— Aim of the exercise —
Return the material exactly, first line through the line containing "heath_bush(*row, TALL, head_r=0.37)", and nothing more. Pictures stay out.

— Information supplied —
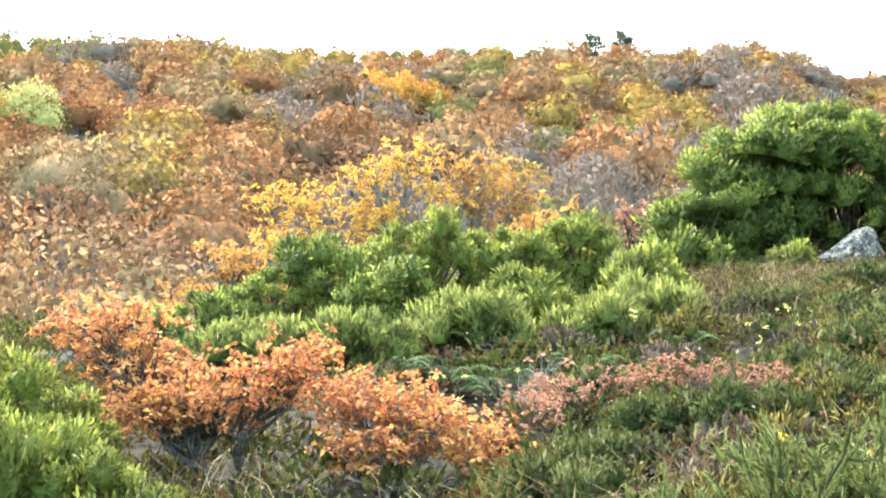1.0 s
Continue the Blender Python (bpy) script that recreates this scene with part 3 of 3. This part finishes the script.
BRIGHT = "bright green tree heath bush with feathery upright shoots"
TALL = "tall dark green tree heath with rounded brighter tops"
for row in [  # seed, x, y, half widths, height, heads
    (1, -2.3, 20.8, 0.8, 0.7, 0.95, 24, "deep"), (2, -1.2, 21.2, 1.0, 0.8, 1.3, 34, "deep"), (3, 0.35, 22.0, 0.95, 0.8, 1.55, 36, "bright"), (4, -0.1, 20.6, 0.7, 0.6, 0.95, 22, "deep"),
    (5, 1.45, 22.4, 0.8, 0.8, 1.35, 30, "bright"), (6, 2.4, 22.9, 0.8, 0.7, 1.40, 30, "bright"), (7, 3.2, 22.0, 0.6, 0.6, 0.95, 20, "bright"),
    (8, -1.65, 18.5, 0.62, 0.45, 0.78, 22, "spiky"), (9, -0.45, 18.5, 0.60, 0.45, 0.72, 22, "spiky"), (10, 0.85, 19.4, 0.6, 0.5, 0.72, 20, "spiky"),
    (11, 1.55, 20.4, 0.65, 0.5, 0.9, 20, "bright"), (12, 2.35, 19.4, 0.45, 0.4, 0.62, 14, "spiky"), (13, 3.05, 20.1, 0.55, 0.45, 0.68, 16, "spiky"),
    (14, -3.4, 13.3, 0.5, 0.5, 1.4, 24, "close"), (15, -2.7, 10.9, 0.75, 0.6, 1.12, 30, "close"), (16, -1.85, 10.7, 0.40, 0.4, 0.85, 12, "close"), (17, -3.4, 11.8, 0.6, 0.6, 1.15, 22, "close"),
    (18, 6.05, 25.7, 0.35, 0.3, 0.55, 8, "bright"),
]:
    heath_bush(*row, BRIGHT, head_r=0.23)
for row in [
    (21, 4.45, 26.3, 0.7, 0.6, 0.95, 20, "deep"), (22, 5.0, 27.2, 0.85, 0.8, 1.7, 30, "deep"), (23, 6.0, 28.0, 1.15, 0.9, 2.66, 48, "deep"), (24, 7.6, 28.2, 1.25, 1.0, 2.75, 54, "deep"), (28, 6.8, 28.9, 1.0, 0.8, 2.75, 36, "deep"),
    # 26 and 27 are in shadow, put into their darker heads
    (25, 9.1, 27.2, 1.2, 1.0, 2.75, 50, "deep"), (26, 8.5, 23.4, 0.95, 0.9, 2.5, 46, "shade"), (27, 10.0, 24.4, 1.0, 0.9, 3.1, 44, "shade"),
]:
    heath_bush(*row, TALL, head_r=0.37)

LOW = "low dark green heather shrub hugging the bank"
for row in [
    (81, 2.3, 13.5, 0.45, 0.35, 0.36, 14, "dark"), (82, 2.95, 13.3, 0.4, 0.35, 0.40, 12, "dark"), (83, 1.6, 12.2, 0.4, 0.35, 0.36, 12, "dark"), (84, 4.9, 16.6, 0.6, 0.4, 0.36, 14, "dark"),
    (85, 5.6, 19.3, 0.6, 0.45, 0.36, 14, "dark"), (86, 3.9, 15.4, 0.45, 0.35, 0.36, 12, "dark"), (87, 1.25, 11.5, 0.35, 0.3, 0.34, 10, "dark"), (88, 4.6, 20.6, 0.4, 0.35, 0.4, 10, "dark"),
    (89, -2.9, 14.6, 0.5, 0.45, 0.62, 14, "bright"), (90, -4.0, 15.8, 0.6, 0.5, 0.8, 16, "bright"), (91, 5.9, 21.6, 0.5, 0.4, 0.45, 12, "dark"),
]:
    heath_bush(*row, LOW, head_r=0.19)

# small tussocks of heather and dry brush scattered over the bank
rng_bank = np.random.default_rng(404)
for k in range(30):
    y = 10.4 + 11.5 * (k + rng_bank.uniform()) / 30
    x = rng_bank.uniform(0.09, 0.36) * y
    kind = ("olive", "russet", "dark", "olive", "dark")[k % 5]
    w = rng_bank.uniform(0.22, 0.5)
    heath_bush(200 + k, x, y, w, w * 0.8, rng_bank.uniform(0.26, 0.44), 7, kind, {"olive": "olive-yellow heather tussock on the bank", "russet": "dry brown heather tussock on the bank", "dark": LOW}[kind], head_r=0.17)

# ---- oaks on the bank ----


def rosettes(geo, rng, p, count, size):
    """Leaves that spread in a ring from each twig's end, drooping a little."""
    n = len(p) * count
    a = np.tile(np.arange(count) * 2 * np.pi / count, len(p)) + rng.uniform(-0.5, 0.5, n)
    axis = np.repeat(unit(rng.normal(size=(len(p), 3)) * 0.45 + (0, -0.15, 0.8)), count, axis=0)
    s = unit(np.cross(axis, (0.3, 0.9, 0.1)))
    d = unit(s * np.cos(a)[:, None] + np.cross(axis, s) * np.sin(a)[:, None] + axis * rng.uniform(-0.5, 0.6, (n, 1)))
    w = unit(np.cross(d, axis + rng.normal(size=(n, 3)) * 0.45))
    L = (size * rng.uniform(0.7, 1.4, n))[:, None]
    base = np.repeat(p, count, axis=0) + rng.normal(size=(n, 3)) * size * 0.2
    droop = np.array((0, 0, -1.0)) * L * rng.uniform(0.0, 0.35, (n, 1))
    v = np.stack([base, base + d * L * 0.62 + w * L * 0.26, base + d * L + droop, base + d * L * 0.62 - w * L * 0.26], 1)
    geo.add(v, np.arange(4 * n).reshape(n, 4))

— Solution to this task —
1.0 s
Continue the Blender Python (bpy) script that recreates this scene with part 3 of 3. This part finishes the script.
BRIGHT = "bright green tree heath bush with feathery upright shoots"
TALL = "tall dark green tree heath with rounded brighter tops"
for row in [  # seed, x, y, half widths, height, heads
    (1, -2.3, 20.8, 0.8, 0.7, 0.95, 24, "deep"), (2, -1.2, 21.2, 1.0, 0.8, 1.3, 34, "deep"), (3, 0.35, 22.0, 0.95, 0.8, 1.55, 36, "bright"), (4, -0.1, 20.6, 0.7, 0.6, 0.95, 22, "deep"),
    (5, 1.45, 22.4, 0.8, 0.8, 1.35, 30, "bright"), (6, 2.4, 22.9, 0.8, 0.7, 1.40, 30, "bright"), (7, 3.2, 22.0, 0.6, 0.6, 0.95, 20, "bright"),
    (8, -1.65, 18.5, 0.62, 0.45, 0.78, 22, "spiky"), (9, -0.45, 18.5, 0.60, 0.45, 0.72, 22, "spiky"), (10, 0.85, 19.4, 0.6, 0.5, 0.72, 20, "spiky"),
    (11, 1.55, 20.4, 0.65, 0.5, 0.9, 20, "bright"), (12, 2.35, 19.4, 0.45, 0.4, 0.62, 14, "spiky"), (13, 3.05, 20.1, 0.55, 0.45, 0.68, 16, "spiky"),
    (14, -3.4, 13.3, 0.5, 0.5, 1.4, 24, "close"), (15, -2.7, 10.9, 0.75, 0.6, 1.12, 30, "close"), (16, -1.85, 10.7, 0.40, 0.4, 0.85, 12, "close"), (17, -3.4, 11.8, 0.6, 0.6, 1.15, 22, "close"),
    (18, 6.05, 25.7, 0.35, 0.3, 0.55, 8, "bright"),
]:
    heath_bush(*row, BRIGHT, head_r=0.23)
for row in [
    (21, 4.45, 26.3, 0.7, 0.6, 0.95, 20, "deep"), (22, 5.0, 27.2, 0.85, 0.8, 1.7, 30, "deep"), (23, 6.0, 28.0, 1.15, 0.9, 2.66, 48, "deep"), (24, 7.6, 28.2, 1.25, 1.0, 2.75, 54, "deep"), (28, 6.8, 28.9, 1.0, 0.8, 2.75, 36, "deep"),
    # 26 and 27 are in shadow, put into their darker heads
    (25, 9.1, 27.2, 1.2, 1.0, 2.75, 50, "deep"), (26, 8.5, 23.4, 0.95, 0.9, 2.5, 46, "shade"), (27, 10.0, 24.4, 1.0, 0.9, 3.1, 44, "shade"),
]:
    heath_bush(*row, TALL, head_r=0.37)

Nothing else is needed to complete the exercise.